■ **Exercise details**
Write the material out again in full, word for word. Do not include the pictures.

■ **Material provided**
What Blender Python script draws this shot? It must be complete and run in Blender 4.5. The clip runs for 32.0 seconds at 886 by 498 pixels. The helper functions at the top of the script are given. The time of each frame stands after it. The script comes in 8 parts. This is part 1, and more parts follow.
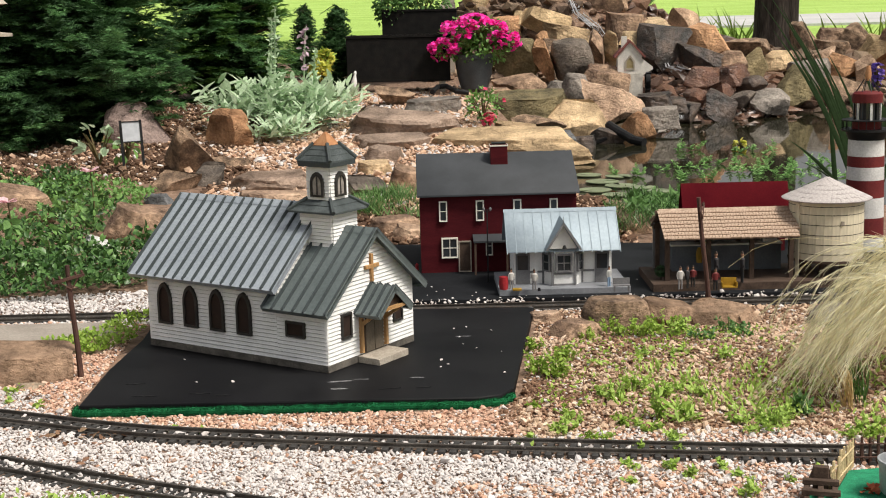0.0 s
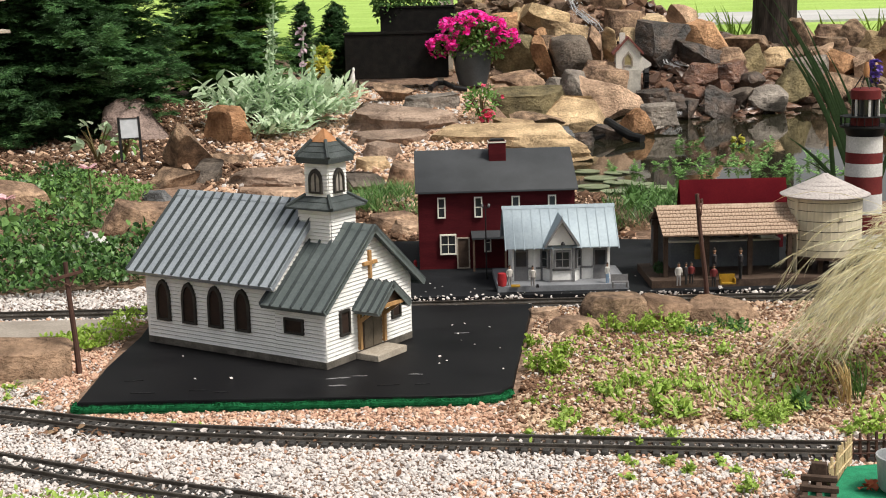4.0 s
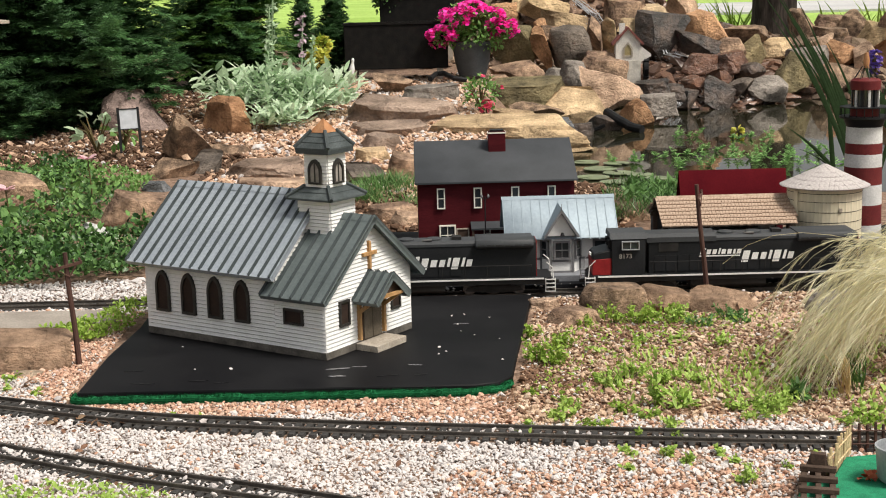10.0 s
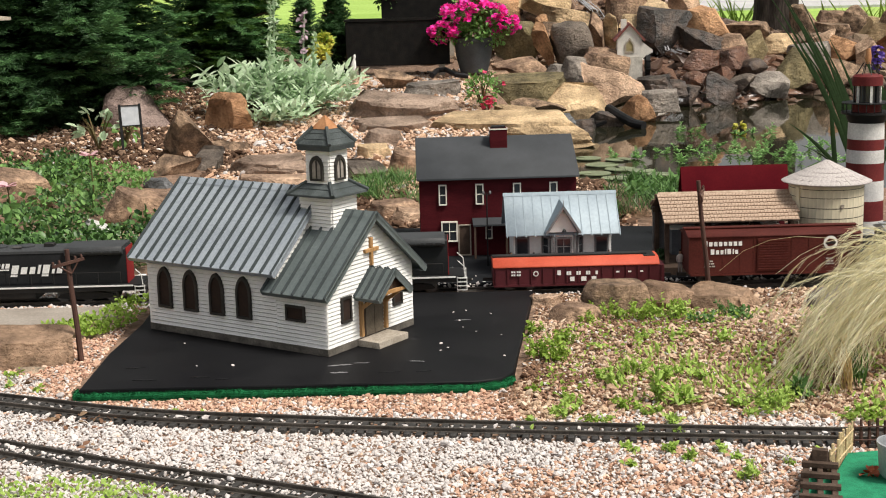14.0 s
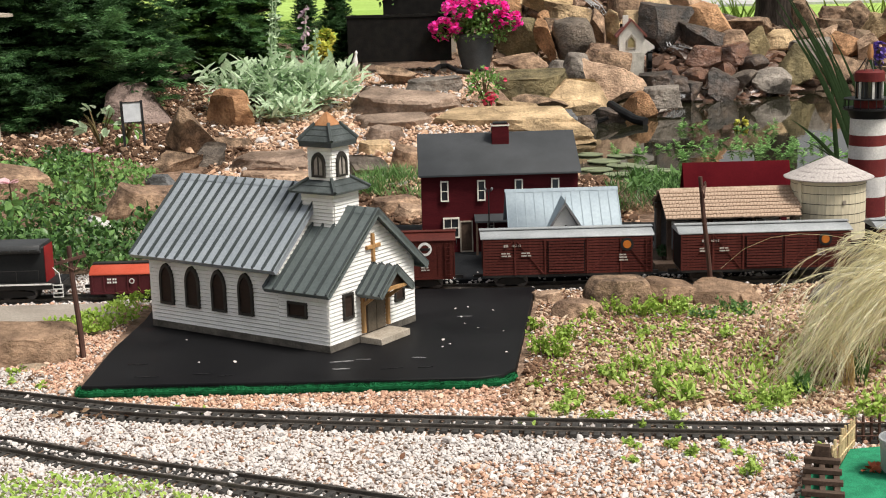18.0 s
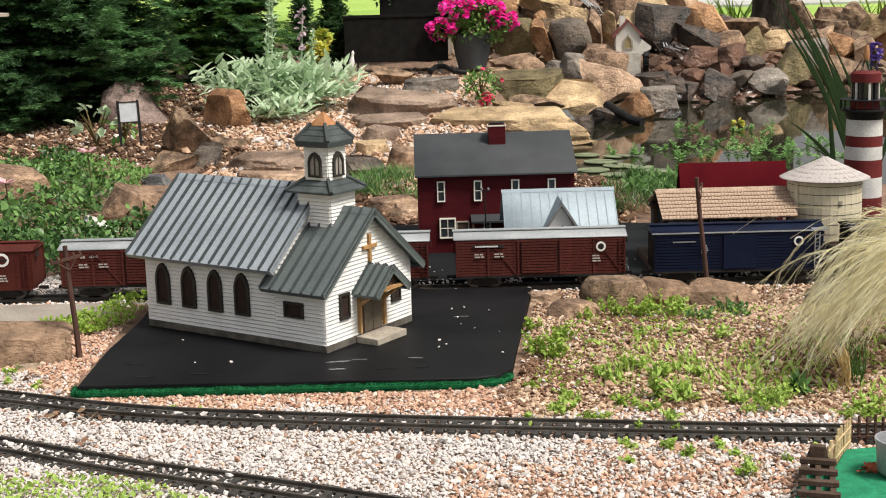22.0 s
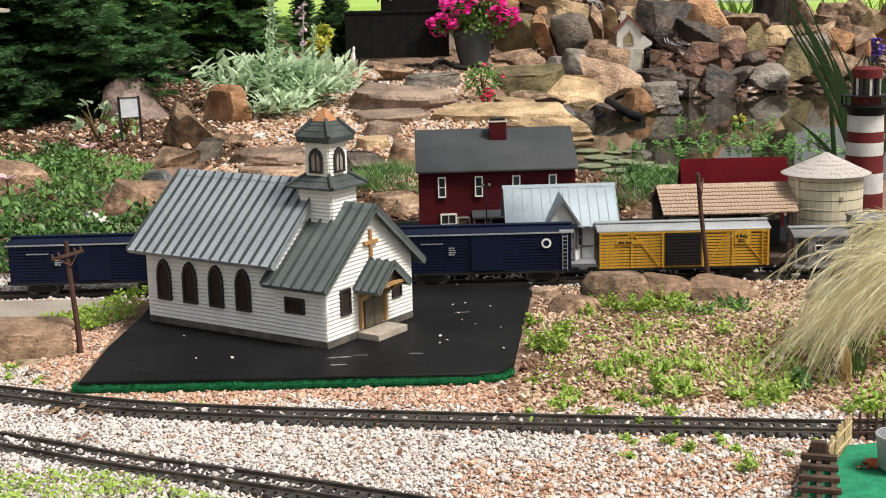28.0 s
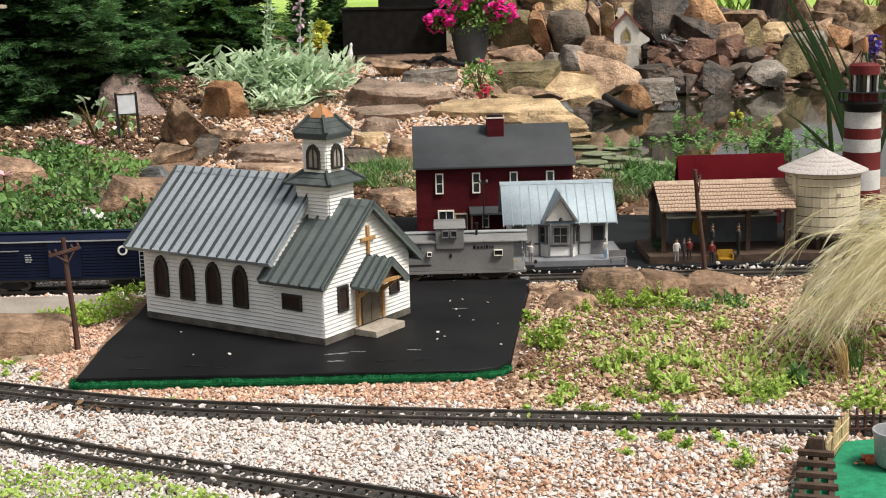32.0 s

■ **Task answer**
What Blender Python script draws this shot? It must be complete and run in Blender 4.5. The clip runs for 32.0 seconds at 886 by 498 pixels. The helper functions at the top of the script are given. The time of each frame stands after it. The script comes in 8 parts. This is part 1, and more parts follow.
0.0 s
4.0 s
10.0 s
14.0 s
18.0 s
22.0 s
28.0 s
32.0 s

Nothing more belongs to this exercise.